侵害商標について
おとぎ話に商標登録はない。赤ずきんちゃんが自分の名前やイメージを商標登録することはなかった。もし登録できていたら、赤ずきんちゃんや赤ずきんちゃんの子供、孫、子孫たちがライセンス料で大儲けしていただろう。
しかし、他の人々が赤ずきんちゃんの名前を商標登録したことには驚くべきことではない。例えば、Rotkäppchen-Mumm Sektkellereien(ドイツのワイン生産者)である。この有名なセクト(sekt:ドイツのスパークリングワイン)の生産者は、セクトのボトルにRotkäppchen(ドイツ語で赤い頭巾)という商標を使い、ボトルに赤いキャップシールをつけている。赤ずきんちゃんはお酒を飲むには若すぎるかもしれないが、アルコール飲料のブランドとしては非常にうまくいっている。もちろん、このドイツのスパークリングワインメーカーは、この状況を維持したいと考えている。
赤ずきん
だからこそ、文字なしの図形を使用したアルコール飲料の欧州における新たな商標出願に、即座に異議を唱えた。それは単にフード付きのマントだが、赤ずきんちゃんのような赤いフード付きの袖なしマントだ。

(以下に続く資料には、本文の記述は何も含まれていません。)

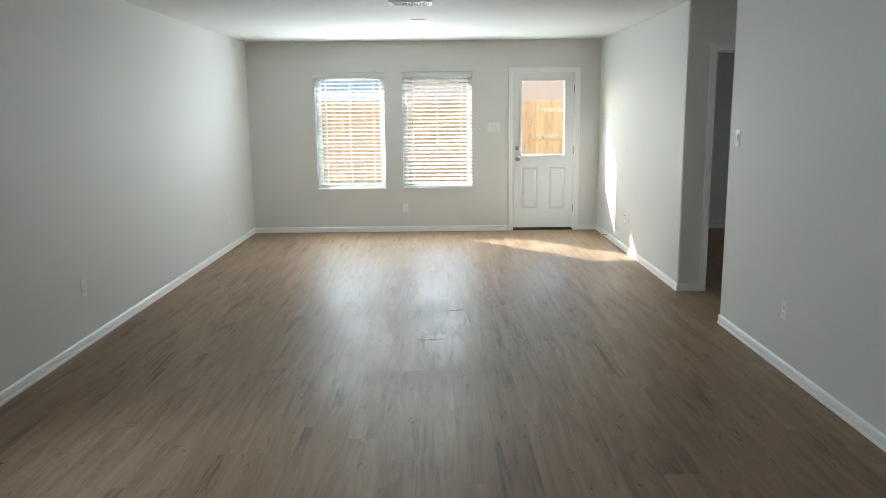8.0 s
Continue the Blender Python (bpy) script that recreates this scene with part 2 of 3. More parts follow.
M_FENCE = fence_material("cedar_picket", (0.72, 0.375, 0.16), (0.50, 0.225, 0.088), (0.15, 0.07, 0.04))
M_RAIL = fence_material("pine_rail", (0.62, 0.42, 0.23), (0.50, 0.32, 0.17), (0.2, 0.12, 0.06))


def grass_material():
    n = Nodes("lawn")
    v = n.coords()
    n.set(Base_Color=n.ramp(n.noise(v, 6, 6, 0.7), [(0.3, (0.045, 0.070, 0.030)), (0.6, (0.080, 0.115, 0.042)), (0.8, (0.13, 0.145, 0.07))]), Roughness=0.9)
    n.bump(n.noise(v, 60, 3), 0.8, 0.02)
    return n.mat


M_GRASS = grass_material()
M_BLADE = paint("grass_blade", (0.13, 0.18, 0.05), 0.7, 0.0, 30, 0.3)
M_TAN = paint("tan_siding", (0.56, 0.36, 0.27), 0.85, 0.3, 30, 0.08)
M_WHITEWALL = paint("white_siding", (0.75, 0.75, 0.74), 0.8, 0.2, 30, 0.06)


def shingle_material():
    n = Nodes("roof_shingle")
    v = n.coords((1, 1, 1))
    n.set(Base_Color=n.mix(n.noise(v, 3, 4), (0.045, 0.062, 0.09), (0.07, 0.09, 0.125)), Roughness=0.9)
    n.bump(n.noise(v, 40, 3), 0.5, 0.01)
    return n.mat


M_SHINGLE = shingle_material()
M_WOODBIT = paint("wood_chip", (0.50, 0.34, 0.20), 0.8, 0.2, 300, 0.2)
M_DARKBIT = paint("dirt_speck", (0.05, 0.035, 0.028), 0.8, 0.2, 300, 0.2)

# ---- mesh helpers ----


def finish(bm, name, material, smooth=False):
    bmesh.ops.recalc_face_normals(bm, faces=bm.faces)
    me = bpy.data.meshes.new(name)
    bm.to_mesh(me)
    bm.free()
    me.materials.append(material)
    if smooth:
        me.shade_smooth()
    return me


def part(name, bm, material, parent=None, label="", smooth=False):
    """Links a bmesh as one mesh object, under a thing or under a part."""
    ob = new(name, finish(bm, name, material, smooth))
    if parent is not None:
        ob.parent = parent
    if label:
        ob["label"] = label
    return ob


def base(name, place, label, category, group="", turn=0):
    """An Empty at the base of a thing."""
    ob = new(name)
    ob.empty_display_size = 0.05
    ob.matrix_world = pose(*place, 0, 0, turn)
    return tagged(ob, label, category, group)


def box(bm, x0, x1, y0, y1, z0, z1, bevel=0.0, segments=2):
    vs = bmesh.ops.create_cube(bm, size=1.0, matrix=Matrix.Translation(((x0 + x1) / 2, (y0 + y1) / 2, (z0 + z1) / 2)) @ Matrix.Diagonal((x1 - x0, y1 - y0, z1 - z0, 1)))["verts"]
    if bevel:
        es = list({e for v in vs for e in v.link_edges})
        bmesh.ops.bevel(bm, geom=es, offset=bevel, segments=segments, profile=0.5, affect="EDGES")
    return bm


def boxed(*a, **k):
    return box(bmesh.new(), *a, **k)


def cyl(bm, m, r0, r1, depth, n=24):
    bmesh.ops.create_cone(bm, cap_ends=True, segments=n, radius1=r0, radius2=r1, depth=depth, matrix=m)
    return bm


def lathe(bm, rings, m=None, n=32):
    """A body of turned rings (radius, height) about z."""
    m = m or Matrix()
    loops = []
    for r, z in rings:
        loops.append([bm.verts.new(m @ Vector((r * math.cos(a), r * math.sin(a), z))) for a in (2 * math.pi * k / n for k in range(n))])
    for a, b in zip(loops, loops[1:]):
        for k in range(n):
            bm.faces.new((a[k], a[(k + 1) % n], b[(k + 1) % n], b[k]))
    bm.faces.new(loops[0][::-1])
    bm.faces.new(loops[-1])
    return bm


def tube(bm, points, radii, n=16, flat=1.0):
    """A tube along points with a radius at each; flat squeezes it along its up direction."""
    points = [Vector(p) for p in points]
    loops = []
    side = None
    for k, p in enumerate(points):
        way = (points[min(k + 1, len(points) - 1)] - points[max(k - 1, 0)]).normalized()
        if side is None:
            side = way.cross(Vector((0, 0, 1)))
            if side.length < 0.1:
                side = way.cross(Vector((0, 1, 0)))
        side = (side - way * side.dot(way)).normalized()
        up = side.cross(way)
        r = radii[k]
        loops.append([bm.verts.new(p + side * r * math.cos(a) + up * r * flat * math.sin(a)) for a in (2 * math.pi * j / n for j in range(n))])
    for a, b in zip(loops, loops[1:]):
        for j in range(n):
            bm.faces.new((a[j], a[(j + 1) % n], b[(j + 1) % n], b[j]))
    bm.faces.new(loops[0][::-1])
    bm.faces.new(loops[-1])
    return bm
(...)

Rotkäppchen-Mumm社は、自社の文字商標である「Red Cap」と「Rotkäppchen」を根拠として、この図形商標(figurative mark)に異議を申立てた。Rotkäppchen-Mumm社の主張は、文字で表現されていようが、イメージで表現されていようが、赤ずきんは赤ずきんであるというものだ。
しかし、欧州連合知的財産庁(EUIPO)の見解は違っていた。EUIPOは、これらの文字商標と赤いマントの図形では、外観、称呼、観念において類似性がないとの判断を下した。
非類似
EUIPOによると、関連する公衆(商売人や酒飲み)は、「Red Cap」と「Rotkäppchen」という文字商標から赤いずきんやおとぎ話のキャラクターを連想し、図形商標は「赤いマントを着た人」と認識されるとのことだが、EUIPOの見解はこの2つは全く異なるものだとし、ドイツのスパークリングワインブランドが有名で識別力があるという事実は考慮されなかった。類似性がないというのは、まさにそのことを意味する。
理論的には、文字商標と図形商標が観念的に類似することはあり得る。例えば、「Tiger」という文字商標は、同じ商品・サービスの広告に虎の図形商標が使用されていれば異議を唱えることができ、「Turquoise(トルコ石)」という文字商標は、ターコイズブルーという色の商標に対して訴訟を起こすことができる。しかし、赤いキャップシールのケースは、このような比較において、実際には非常に異なって判断される可能性があることを示している。商標法も確実なものはなく、ケース毎にそれぞれの状況に基づいて検討する必要がある。